YOUR GOAL. Transcribe only the lines of the listing below from the one holding "Continue the Blender" through the one holding "return o.outputs[0]", inclusive, without any change.
-- BEGIN --
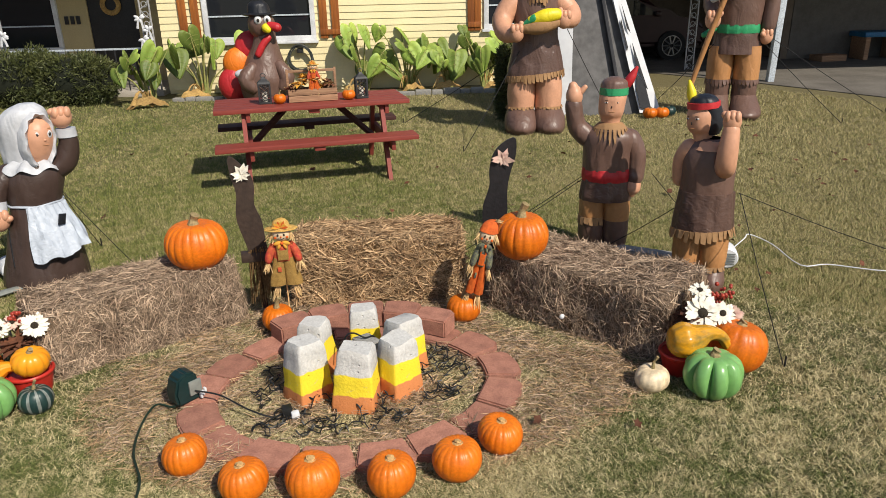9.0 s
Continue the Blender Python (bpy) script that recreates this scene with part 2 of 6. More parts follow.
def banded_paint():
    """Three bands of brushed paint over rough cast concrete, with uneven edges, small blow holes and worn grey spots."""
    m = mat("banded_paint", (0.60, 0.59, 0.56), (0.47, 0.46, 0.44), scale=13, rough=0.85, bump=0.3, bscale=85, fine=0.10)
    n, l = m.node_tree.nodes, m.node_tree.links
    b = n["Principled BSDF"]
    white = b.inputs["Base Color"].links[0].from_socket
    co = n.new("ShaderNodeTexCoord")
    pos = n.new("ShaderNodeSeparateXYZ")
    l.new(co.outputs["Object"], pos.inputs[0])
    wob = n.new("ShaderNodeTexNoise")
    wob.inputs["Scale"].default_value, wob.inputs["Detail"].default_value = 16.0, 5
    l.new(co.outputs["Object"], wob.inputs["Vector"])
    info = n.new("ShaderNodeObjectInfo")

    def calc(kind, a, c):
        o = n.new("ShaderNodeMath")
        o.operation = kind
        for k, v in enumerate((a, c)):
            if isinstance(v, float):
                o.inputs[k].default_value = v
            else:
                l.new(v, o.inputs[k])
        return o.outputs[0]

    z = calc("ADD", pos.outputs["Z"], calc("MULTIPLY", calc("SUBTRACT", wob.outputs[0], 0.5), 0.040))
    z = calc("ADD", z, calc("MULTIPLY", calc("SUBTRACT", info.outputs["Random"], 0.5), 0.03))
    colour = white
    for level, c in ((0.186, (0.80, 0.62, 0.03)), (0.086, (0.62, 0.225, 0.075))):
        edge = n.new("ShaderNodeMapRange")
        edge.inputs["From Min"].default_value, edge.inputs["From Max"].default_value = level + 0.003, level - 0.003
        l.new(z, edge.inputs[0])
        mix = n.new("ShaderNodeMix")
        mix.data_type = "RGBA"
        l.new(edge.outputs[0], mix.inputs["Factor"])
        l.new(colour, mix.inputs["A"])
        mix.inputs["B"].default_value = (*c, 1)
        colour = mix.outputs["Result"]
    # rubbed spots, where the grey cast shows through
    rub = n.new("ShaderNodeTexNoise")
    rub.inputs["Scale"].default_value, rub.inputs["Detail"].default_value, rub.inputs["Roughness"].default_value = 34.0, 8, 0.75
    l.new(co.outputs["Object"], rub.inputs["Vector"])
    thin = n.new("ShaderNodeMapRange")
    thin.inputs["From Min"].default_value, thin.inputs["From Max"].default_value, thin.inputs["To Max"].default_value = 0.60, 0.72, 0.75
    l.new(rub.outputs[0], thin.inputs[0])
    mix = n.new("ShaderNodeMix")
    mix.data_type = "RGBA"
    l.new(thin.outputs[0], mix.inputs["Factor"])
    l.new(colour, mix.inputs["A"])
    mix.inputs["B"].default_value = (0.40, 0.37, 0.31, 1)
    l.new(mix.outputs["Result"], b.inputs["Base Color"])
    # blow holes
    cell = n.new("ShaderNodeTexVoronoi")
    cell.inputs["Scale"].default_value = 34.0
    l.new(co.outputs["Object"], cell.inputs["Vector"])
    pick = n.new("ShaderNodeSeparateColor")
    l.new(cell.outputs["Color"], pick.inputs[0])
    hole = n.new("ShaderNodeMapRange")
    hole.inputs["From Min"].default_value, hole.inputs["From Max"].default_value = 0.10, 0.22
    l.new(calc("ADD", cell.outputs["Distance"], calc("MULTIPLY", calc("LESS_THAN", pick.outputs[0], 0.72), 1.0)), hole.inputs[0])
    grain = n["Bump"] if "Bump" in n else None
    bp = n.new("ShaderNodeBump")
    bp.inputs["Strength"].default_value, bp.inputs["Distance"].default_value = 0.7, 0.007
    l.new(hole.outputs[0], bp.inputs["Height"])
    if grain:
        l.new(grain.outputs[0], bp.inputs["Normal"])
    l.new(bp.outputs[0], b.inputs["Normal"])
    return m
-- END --
TASK SOLUTION.
Continue the Blender Python (bpy) script that recreates this scene with part 2 of 6. More parts follow.
def banded_paint():
    """Three bands of brushed paint over rough cast concrete, with uneven edges, small blow holes and worn grey spots."""
    m = mat("banded_paint", (0.60, 0.59, 0.56), (0.47, 0.46, 0.44), scale=13, rough=0.85, bump=0.3, bscale=85, fine=0.10)
    n, l = m.node_tree.nodes, m.node_tree.links
    b = n["Principled BSDF"]
    white = b.inputs["Base Color"].links[0].from_socket
    co = n.new("ShaderNodeTexCoord")
    pos = n.new("ShaderNodeSeparateXYZ")
    l.new(co.outputs["Object"], pos.inputs[0])
    wob = n.new("ShaderNodeTexNoise")
    wob.inputs["Scale"].default_value, wob.inputs["Detail"].default_value = 16.0, 5
    l.new(co.outputs["Object"], wob.inputs["Vector"])
    info = n.new("ShaderNodeObjectInfo")

    def calc(kind, a, c):
        o = n.new("ShaderNodeMath")
        o.operation = kind
        for k, v in enumerate((a, c)):
            if isinstance(v, float):
                o.inputs[k].default_value = v
            else:
                l.new(v, o.inputs[k])
        return o.outputs[0]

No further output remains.